Defunct provincial electoral district
- Legislature: Legislative Assembly of Alberta
- District created: 1913
- District abolished: 1921
- First contested: 1913
- Last contested: 1917

= Centre Calgary =

Defunct provincial electoral district in Alberta, Canada

Centre Calgary was a provincial electoral district in Calgary, Alberta, Canada, mandated to return a single member to the Legislative Assembly of Alberta using the first past the post method of voting from 1913 to 1921.

==History==
The Centre Calgary electoral district was formed in 1913 from Calgary (provincial electoral district) and abolished in 1921 and once again became part of the Calgary provincial electoral district.

===Boundary history===

Centre Calgary 1913 boundaries
Bordering districts
| North | East | West | South |
| Cochrane | North Calgary | South Calgary | South Calgary |
Legal description from the Statutes of Alberta 1913, An Act to Amend the Act respecting the Legislative Assembly of Alberta.
| riding map goes here |  | map in relation to other districts in Calgary goes here |  |
Centre Calgary.—Commencing at the intersection of the meridian line between ranges 1 and 2, west of the 5th meridian, being the western boundary of the city limits of the City of Calgary and the centre line of the main line of the Canadian Pacific Railway; thence generally east and southeast along the said main line of the Canadian Pacific Railway to the point of its intersection with the centre line of the Bow River in the south-east quarter of section 1, township 24, range 1, west of the 5th meridian; thence generally north and west along the said centre line of the Bow River to the point of its intersection with the meridian, being the western boundary of the city limits of the City of Calgary; thence south along said western boundary of the city limits of the City of Calgary to the point of commencement.
Note: Boundaries came into force in 1913 and lasted until the district was abolished.

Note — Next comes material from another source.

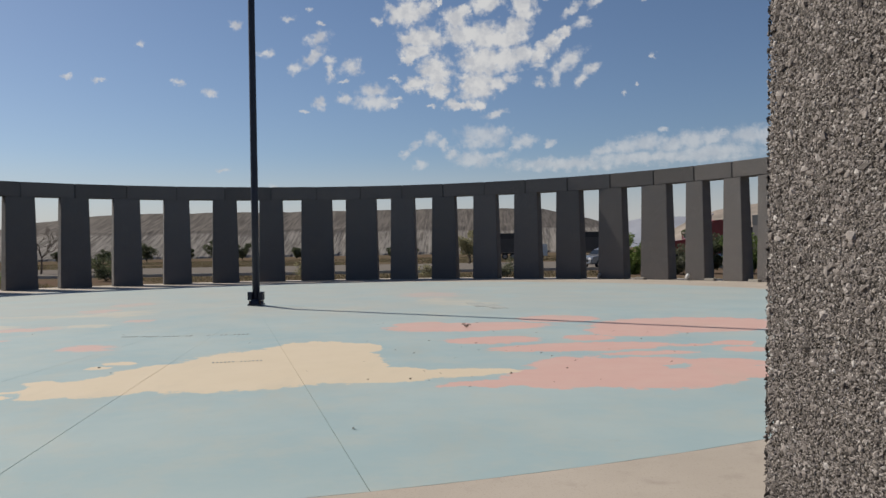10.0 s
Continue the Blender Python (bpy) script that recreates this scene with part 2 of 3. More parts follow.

Members of the Legislative Assembly for Centre Calgary
Assembly: Years; Member; Party
See Calgary electoral district from 1905-1913
3rd: 1913–1917; Thomas Tweedie; Conservative
4th: 1917–1919; Alex Ross; Labor Representation
1919–1921: Dominion Labor
See Calgary electoral district from 1921-1959

===Electoral history===
The Centre Calgary provincial electoral district was created in 1913 as part of a contentious re-distribution of boundaries that saw the city of Calgary divided up into three electoral districts. The other two electoral districts were North Calgary and South Calgary.

Conservative candidate Thomas Tweedie won the Centre Calgary's first election held in 1913. He was part of a Conservative sweep of the city that year. The Conservatives had a wave of support due to the unpopularity of the Sifton government in power at the time.

Thomas Tweedie was defeated in a stunning upset by the Calgary Labor temple member Alex Ross. Ross held the electoral district until it was abolished in 1921, as Calgary was reformed into a five-member seat.

==Legislative election results==

===1913===

v; t; e; 1913 Alberta general election
Party: Candidate; Votes; %
Conservative; Thomas Tweedie; 1,564; 68.24%
Liberal; John Chantler McDougall; 728; 31.76%
Source(s) Source: "Calgary (Centre) Official Results 1913 Alberta general election". Alberta Heritage Community Foundation. Retrieved May 21, 2020.

===1917===

v; t; e; 1917 Alberta general election
| Party | Candidate | Votes | % | ±% |
|  | Dominion Labor | Alex Ross | 1,328 | 51.06% | – |
|  | Conservative | Thomas Tweedie | 1,273 | 48.94% | -19.29% |
| Total |  |  | 2,601 | – | – |
| Rejected, spoiled and declined |  |  | N/A | – | – |
| Eligible electors / turnout |  |  | 4,701 | 55.33% | – |
|  | Dominion Labor gain from Conservative |  | Swing |  | -17.18% |
Source(s) Source: "Calgary (Centre) Official Results 1917 Alberta general election". Alberta Heritage Community Foundation. Retrieved May 21, 2020. Alex Ross was a member of the Alberta Labor Representation League which would merge with Dominion Labor Party in 1919.